The thing that baffled us, is that fact that this rock has been in this state twice. By which I mean, the stuff that looks like concrete is laced with rounded pebbles. To create rounded pebbles you need wave action and lots of geological time. To then set those rounded pebbles in a black sand substrate as hard as concrete you then need lots more geological time, a covering layer of some other rocks, and for the whole shebang to be above sea level, or a good way away from the present shore to cook and compress. I’ve seen black sands like these in the Canaries, this is the first place in mainland Spain I’ve seen them, and it’s the first time I’ve seen it as a solid.
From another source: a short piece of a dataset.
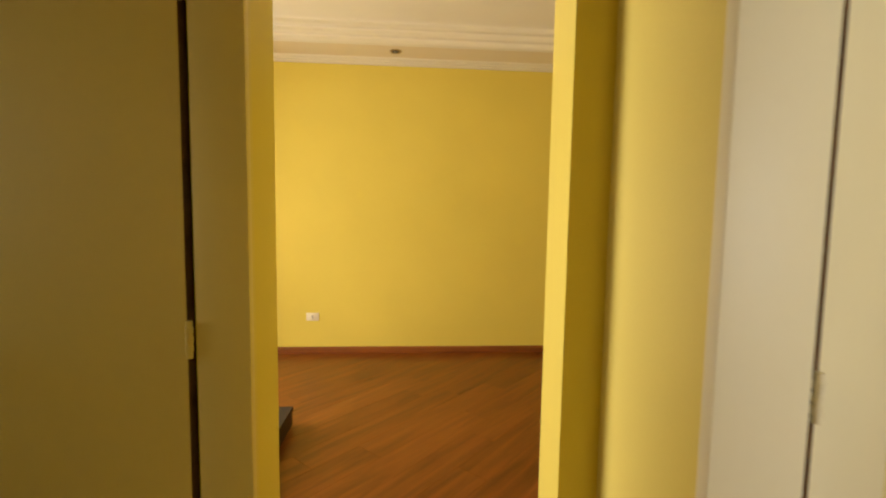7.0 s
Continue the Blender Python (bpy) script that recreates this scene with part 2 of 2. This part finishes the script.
# ---- ceilings and mouldings ----
C1 = 2.785
structure("ceiling_bedroom", boxes((-3.2, XE, YS, 0, C1, C1 + 0.05)), CEIL, "cream painted flat ceiling", "ceiling")
structure("ceiling_hall", boxes((-0.03, XE, 0.15, 1.345, C1, C1 + 0.05)), CEIL, "cream painted flat ceiling", "ceiling")
structure("ceiling_room", boxes((1.04, 3.9, -1.6, 1.445, C1, C1 + 0.05)), CEIL, "cream painted flat ceiling", "ceiling")
structure("ceiling_bathroom", boxes((-1.9, -0.15, 0.15, 1.345, C1, C1 + 0.05)), CEIL, "cream painted flat ceiling", "ceiling")
BED = [(-3.2, YS), (XE, YS), (XE, 0), (-3.2, 0)]
LIV = [(-2.2, 1.517), (1.2, 1.517), (1.2, 1.755), (XR, 1.755), (XR, 5.82), (2.70, 5.82), (2.70, YN), (-2.2, YN)]
C2 = 2.80
# half of the recess, from the middle of its curved side round to the straight one
HALF = [(2.10, 2.80), (2.45, 2.88), (2.74, 3.00), (2.98, 3.15), (3.19, 3.32), (3.34, 3.50), (3.42, 3.75), (3.02, 4.11)]
TRAY = HALF + [(1.65 - x, y) for x, y in reversed(HALF)]


def cornice(name, poly, z0, z1, out, label):
    return structure(name, sweep(poly, [(-0.002, z0), *ribs(0.004, z0, out, z1 - 0.006, 3, 0.008), (out, z1 + 0.01)]), PLASTER, label, "cornice", True)


cornice("cornice_bedroom", BED, 2.727, C1, 0.062, "white ribbed plaster cornice round the bedroom ceiling")
cornice("cornice_living", LIV, 2.742, C2, 0.062, "white ribbed plaster cornice round the living room ceiling")


def ring_ceiling():
    bm = bmesh.new()
    outer = [bm.verts.new((x, y, C2)) for x, y in LIV]
    inner = [bm.verts.new((x, y, C2)) for x, y in TRAY]
    edges = [bm.edges.new((r[i], r[(i + 1) % len(r)])) for r in (outer, inner) for i in range(len(r))]
    bmesh.ops.triangle_fill(bm, edges=edges, use_beauty=True)
    return bm


structure("ceiling_living", ring_ceiling(), CEIL, "cream lowered plaster ceiling with a chamfered and curved recess", "ceiling")
structure("ceiling_tray", sweep(TRAY, [(0, C2), (0.0, C2 - 0.004), *ribs(0.004, C2 - 0.004, 0.19, C2 + 0.115, 3, 0.022), (0.21, C2 + 0.12)], True), PLASTER,
          "white stepped plaster moulding of the ceiling recess", "moulding", True)

# ---- skirting ----


def skirting(name, a, b, nx, ny, mat_=None):
    """A board from a to b whose face looks along (nx, ny)."""
    bm = bmesh.new()
    prof = [(0, 0), (0.016, 0), (0.016, 0.047), (0.013, 0.051), (0.013, 0.058), (0.009, 0.064), (0, 0.064)]
    ends = []
    for p in (a, b):
        ends.append([bm.verts.new((p[0] + nx * d, p[1] + ny * d, z)) for d, z in prof])
    n = len(prof)
    for i in range(n):
        bm.faces.new((ends[0][i], ends[0][(i + 1) % n], ends[1][(i + 1) % n], ends[1][i]))
    bm.faces.new(ends[0])
    bm.faces.new(list(reversed(ends[1])))
    return structure(name, bm, SKIRT_X if ny else SKIRT_Y, "reddish wood skirting board along the wall", "skirting board")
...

Throw a hard quartz pebble at it and it makes a sound like a drum, and get up close and you would be forgiven for thinking men made it once upon a time and then left it for the sea to eat.
Reeds by the Beach Motril



Today I have found a beach pebble of almost pure quartz, and apart from its surface being rough like frosted glass it’s completely translucent (with careful polishing it would be completely clear). If it was the only one like it, I would have said it was the thick end of a broken bottle worn down by time. However Amanda found one the size of a chickens egg and almost as clear, but also frosted.
Natural Concrete and Another Lighthouse

A Giant Nob Tree
The agriculture is amazing, but the land beneath is the charm. Enjoy the pictures.We head up to Granada on Monday, to see Alhambra.